- [Set problem]: Look over the lines below. Report each one that includes the string "with".

— start of Raw data —

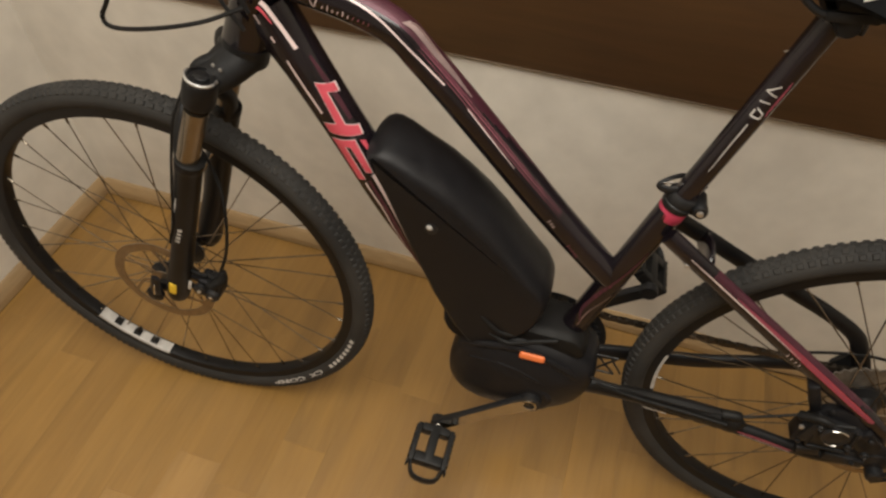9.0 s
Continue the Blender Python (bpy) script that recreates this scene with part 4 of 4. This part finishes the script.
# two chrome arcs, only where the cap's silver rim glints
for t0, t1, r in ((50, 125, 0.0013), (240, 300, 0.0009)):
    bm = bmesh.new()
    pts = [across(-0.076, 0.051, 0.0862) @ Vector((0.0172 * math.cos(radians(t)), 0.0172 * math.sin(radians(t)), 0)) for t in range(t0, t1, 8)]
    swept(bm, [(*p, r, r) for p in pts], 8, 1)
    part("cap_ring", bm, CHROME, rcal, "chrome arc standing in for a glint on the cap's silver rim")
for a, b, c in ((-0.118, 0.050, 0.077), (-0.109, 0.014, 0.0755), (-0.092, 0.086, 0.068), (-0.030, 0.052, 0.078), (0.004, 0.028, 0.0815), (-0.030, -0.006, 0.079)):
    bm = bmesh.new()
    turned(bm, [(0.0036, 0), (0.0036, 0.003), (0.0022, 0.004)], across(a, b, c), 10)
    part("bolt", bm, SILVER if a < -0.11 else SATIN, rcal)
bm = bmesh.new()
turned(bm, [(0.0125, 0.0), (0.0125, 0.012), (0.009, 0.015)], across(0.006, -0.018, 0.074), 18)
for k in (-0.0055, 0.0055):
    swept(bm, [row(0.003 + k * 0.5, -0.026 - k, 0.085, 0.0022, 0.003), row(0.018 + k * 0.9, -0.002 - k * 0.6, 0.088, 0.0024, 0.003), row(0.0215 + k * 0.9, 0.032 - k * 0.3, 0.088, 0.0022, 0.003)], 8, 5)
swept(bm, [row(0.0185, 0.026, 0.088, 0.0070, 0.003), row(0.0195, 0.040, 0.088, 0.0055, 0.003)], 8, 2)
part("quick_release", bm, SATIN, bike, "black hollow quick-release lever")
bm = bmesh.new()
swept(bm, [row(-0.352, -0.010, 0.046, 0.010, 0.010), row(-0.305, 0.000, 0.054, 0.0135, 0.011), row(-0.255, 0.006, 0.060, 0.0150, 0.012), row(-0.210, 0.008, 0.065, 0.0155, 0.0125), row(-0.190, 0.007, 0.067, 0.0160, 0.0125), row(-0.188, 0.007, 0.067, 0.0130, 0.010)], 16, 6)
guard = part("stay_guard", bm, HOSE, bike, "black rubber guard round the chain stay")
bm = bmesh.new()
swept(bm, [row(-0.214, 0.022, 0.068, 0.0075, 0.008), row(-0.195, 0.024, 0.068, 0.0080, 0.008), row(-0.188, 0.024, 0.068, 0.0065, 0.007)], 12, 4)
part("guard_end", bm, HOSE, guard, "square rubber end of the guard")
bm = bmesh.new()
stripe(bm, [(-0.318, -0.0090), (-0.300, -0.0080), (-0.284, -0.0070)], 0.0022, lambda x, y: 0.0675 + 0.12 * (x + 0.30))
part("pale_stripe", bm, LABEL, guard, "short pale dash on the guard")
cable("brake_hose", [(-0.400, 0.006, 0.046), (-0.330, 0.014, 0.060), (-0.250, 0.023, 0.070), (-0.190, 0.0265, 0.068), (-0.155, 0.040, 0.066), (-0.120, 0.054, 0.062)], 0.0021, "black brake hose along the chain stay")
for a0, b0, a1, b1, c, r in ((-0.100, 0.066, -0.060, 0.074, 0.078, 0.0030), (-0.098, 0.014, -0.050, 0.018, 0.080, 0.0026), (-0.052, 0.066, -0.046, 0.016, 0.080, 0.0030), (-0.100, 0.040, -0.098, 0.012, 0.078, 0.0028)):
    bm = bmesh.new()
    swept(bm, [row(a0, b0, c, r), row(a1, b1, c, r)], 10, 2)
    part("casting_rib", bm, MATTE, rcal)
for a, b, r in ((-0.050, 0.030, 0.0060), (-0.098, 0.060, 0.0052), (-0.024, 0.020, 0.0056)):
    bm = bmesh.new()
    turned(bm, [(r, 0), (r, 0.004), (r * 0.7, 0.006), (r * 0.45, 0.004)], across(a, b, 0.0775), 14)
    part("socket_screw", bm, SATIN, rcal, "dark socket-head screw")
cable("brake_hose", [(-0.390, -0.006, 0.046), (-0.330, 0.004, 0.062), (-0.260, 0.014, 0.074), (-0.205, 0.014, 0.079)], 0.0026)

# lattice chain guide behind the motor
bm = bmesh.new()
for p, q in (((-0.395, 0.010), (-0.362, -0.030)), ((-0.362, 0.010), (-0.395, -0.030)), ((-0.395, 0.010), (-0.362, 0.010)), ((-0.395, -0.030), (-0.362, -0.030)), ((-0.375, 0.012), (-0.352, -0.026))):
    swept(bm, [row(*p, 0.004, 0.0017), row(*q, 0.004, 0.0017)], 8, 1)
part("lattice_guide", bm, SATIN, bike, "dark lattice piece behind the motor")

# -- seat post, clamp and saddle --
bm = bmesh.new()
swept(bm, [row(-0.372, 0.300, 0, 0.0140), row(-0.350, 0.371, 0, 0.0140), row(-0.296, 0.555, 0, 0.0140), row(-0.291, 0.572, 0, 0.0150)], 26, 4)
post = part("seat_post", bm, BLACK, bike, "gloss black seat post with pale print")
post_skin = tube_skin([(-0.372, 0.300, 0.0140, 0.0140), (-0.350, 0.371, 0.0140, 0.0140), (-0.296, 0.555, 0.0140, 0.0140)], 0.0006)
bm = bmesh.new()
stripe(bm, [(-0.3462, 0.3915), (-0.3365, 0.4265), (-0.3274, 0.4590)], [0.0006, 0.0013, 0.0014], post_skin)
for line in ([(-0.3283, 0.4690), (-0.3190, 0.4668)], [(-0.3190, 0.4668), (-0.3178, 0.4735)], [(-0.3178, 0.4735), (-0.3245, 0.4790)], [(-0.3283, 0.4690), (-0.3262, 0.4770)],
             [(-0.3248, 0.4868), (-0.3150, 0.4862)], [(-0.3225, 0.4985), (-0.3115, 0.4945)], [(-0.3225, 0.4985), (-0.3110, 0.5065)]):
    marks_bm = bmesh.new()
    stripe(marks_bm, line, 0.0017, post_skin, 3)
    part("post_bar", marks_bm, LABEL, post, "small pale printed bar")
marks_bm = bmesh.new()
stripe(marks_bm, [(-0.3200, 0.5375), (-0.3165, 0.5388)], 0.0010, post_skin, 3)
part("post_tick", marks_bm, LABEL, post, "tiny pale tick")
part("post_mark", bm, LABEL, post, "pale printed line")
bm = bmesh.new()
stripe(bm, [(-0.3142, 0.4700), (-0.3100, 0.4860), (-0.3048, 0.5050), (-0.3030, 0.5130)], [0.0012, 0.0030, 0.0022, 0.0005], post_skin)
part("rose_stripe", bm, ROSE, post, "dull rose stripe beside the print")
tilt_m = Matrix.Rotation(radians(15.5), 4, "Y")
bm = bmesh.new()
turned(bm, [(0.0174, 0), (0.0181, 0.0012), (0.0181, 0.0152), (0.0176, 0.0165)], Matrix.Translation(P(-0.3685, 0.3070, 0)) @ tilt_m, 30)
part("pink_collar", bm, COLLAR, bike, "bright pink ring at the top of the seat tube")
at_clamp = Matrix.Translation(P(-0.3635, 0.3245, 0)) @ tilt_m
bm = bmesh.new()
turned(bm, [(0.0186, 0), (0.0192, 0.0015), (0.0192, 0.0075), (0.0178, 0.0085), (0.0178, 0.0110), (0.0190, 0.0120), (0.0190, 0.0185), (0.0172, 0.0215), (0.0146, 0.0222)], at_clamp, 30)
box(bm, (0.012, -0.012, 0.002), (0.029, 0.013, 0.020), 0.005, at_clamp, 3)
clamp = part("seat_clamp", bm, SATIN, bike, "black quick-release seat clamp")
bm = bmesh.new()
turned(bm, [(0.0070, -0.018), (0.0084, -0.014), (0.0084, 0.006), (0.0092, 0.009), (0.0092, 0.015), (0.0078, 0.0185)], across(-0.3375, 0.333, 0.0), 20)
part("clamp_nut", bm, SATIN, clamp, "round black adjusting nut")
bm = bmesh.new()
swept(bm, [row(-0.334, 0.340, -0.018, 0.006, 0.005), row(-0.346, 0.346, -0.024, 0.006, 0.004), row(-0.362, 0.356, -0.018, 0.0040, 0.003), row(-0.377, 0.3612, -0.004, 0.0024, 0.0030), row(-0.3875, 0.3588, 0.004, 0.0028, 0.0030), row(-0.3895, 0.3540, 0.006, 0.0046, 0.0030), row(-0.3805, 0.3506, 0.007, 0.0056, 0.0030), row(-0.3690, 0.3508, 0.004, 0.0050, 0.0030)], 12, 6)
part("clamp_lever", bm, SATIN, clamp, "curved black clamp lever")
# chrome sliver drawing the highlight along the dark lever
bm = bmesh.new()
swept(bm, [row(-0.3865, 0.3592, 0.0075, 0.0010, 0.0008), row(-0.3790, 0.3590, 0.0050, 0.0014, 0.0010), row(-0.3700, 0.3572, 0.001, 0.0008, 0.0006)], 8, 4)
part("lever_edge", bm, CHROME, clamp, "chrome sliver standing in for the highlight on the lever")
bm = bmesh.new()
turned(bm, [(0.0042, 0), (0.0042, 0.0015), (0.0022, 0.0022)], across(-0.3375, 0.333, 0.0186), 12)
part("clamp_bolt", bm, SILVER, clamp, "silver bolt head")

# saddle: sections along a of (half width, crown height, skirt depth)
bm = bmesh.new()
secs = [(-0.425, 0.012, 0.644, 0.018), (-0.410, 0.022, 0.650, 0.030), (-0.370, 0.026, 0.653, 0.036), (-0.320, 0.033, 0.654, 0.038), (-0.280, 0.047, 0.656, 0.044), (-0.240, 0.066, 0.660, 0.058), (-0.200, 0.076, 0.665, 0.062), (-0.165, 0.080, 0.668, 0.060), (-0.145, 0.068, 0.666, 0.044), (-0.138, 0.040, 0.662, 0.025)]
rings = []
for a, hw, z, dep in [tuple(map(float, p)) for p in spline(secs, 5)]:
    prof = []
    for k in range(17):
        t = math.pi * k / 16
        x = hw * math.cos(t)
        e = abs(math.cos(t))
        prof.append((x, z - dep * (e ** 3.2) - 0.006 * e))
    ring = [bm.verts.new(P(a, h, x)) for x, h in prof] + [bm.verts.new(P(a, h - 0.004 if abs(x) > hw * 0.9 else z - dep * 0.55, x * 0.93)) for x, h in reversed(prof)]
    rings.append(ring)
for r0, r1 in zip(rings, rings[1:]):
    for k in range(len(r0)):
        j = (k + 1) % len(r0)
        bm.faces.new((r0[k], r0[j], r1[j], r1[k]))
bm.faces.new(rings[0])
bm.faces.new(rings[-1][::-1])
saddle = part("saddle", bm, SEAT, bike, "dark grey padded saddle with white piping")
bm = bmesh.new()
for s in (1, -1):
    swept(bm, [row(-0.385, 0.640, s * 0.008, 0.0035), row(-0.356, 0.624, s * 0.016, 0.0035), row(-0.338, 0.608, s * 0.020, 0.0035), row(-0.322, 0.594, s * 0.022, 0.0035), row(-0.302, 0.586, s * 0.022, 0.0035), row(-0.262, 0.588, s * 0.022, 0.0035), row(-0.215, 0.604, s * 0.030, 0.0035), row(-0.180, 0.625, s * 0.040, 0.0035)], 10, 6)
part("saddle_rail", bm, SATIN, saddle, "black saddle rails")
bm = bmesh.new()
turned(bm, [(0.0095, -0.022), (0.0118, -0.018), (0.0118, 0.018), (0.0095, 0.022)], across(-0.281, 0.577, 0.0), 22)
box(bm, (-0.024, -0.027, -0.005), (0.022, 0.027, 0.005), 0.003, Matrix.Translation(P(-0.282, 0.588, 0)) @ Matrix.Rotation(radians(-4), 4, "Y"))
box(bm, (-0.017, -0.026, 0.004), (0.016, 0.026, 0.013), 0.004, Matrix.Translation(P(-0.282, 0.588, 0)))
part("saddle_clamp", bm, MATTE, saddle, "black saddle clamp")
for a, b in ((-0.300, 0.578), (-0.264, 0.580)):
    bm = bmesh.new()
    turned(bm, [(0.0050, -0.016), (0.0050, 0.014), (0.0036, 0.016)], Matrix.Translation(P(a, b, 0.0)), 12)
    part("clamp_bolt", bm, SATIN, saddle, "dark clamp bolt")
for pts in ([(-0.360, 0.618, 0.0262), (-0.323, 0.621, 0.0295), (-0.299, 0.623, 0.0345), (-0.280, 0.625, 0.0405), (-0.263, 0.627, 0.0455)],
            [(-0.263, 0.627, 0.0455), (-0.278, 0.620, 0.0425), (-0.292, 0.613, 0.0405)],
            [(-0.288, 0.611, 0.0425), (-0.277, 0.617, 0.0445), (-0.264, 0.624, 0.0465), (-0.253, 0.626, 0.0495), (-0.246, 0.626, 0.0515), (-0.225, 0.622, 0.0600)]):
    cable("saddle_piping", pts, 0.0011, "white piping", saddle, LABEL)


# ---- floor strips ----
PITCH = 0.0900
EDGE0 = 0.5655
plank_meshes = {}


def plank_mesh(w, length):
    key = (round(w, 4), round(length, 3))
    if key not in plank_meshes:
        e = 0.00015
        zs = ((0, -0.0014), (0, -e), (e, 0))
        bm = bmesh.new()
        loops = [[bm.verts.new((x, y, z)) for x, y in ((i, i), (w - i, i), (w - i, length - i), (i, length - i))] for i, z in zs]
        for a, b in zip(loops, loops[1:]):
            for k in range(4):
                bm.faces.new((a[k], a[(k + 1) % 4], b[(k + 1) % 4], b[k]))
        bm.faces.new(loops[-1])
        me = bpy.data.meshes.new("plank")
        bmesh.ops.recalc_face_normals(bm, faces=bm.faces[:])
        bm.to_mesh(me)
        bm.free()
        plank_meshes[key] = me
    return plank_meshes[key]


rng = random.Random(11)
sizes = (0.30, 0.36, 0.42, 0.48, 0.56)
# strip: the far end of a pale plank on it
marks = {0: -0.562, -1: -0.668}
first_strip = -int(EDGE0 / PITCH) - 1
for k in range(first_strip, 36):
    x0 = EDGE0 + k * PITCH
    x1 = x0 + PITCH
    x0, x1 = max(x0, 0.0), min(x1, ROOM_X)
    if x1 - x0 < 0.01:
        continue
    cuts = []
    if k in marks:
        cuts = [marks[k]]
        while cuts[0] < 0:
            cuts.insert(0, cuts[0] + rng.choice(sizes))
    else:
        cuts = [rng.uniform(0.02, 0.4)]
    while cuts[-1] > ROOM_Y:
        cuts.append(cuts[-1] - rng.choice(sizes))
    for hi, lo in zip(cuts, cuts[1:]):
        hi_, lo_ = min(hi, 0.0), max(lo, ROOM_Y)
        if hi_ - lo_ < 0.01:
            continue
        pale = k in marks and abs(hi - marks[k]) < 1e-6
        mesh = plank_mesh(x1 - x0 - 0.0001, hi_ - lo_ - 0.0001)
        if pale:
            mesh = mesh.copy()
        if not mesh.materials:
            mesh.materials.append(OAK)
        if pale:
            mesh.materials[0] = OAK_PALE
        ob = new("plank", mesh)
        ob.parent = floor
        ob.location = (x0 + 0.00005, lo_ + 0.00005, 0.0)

— end of Raw data —

- [Answer for this exercise]:
Continue the Blender Python (bpy) script that recreates this scene with part 4 of 4. This part finishes the script.
post = part("seat_post", bm, BLACK, bike, "gloss black seat post with pale print")
saddle = part("saddle", bm, SEAT, bike, "dark grey padded saddle with white piping")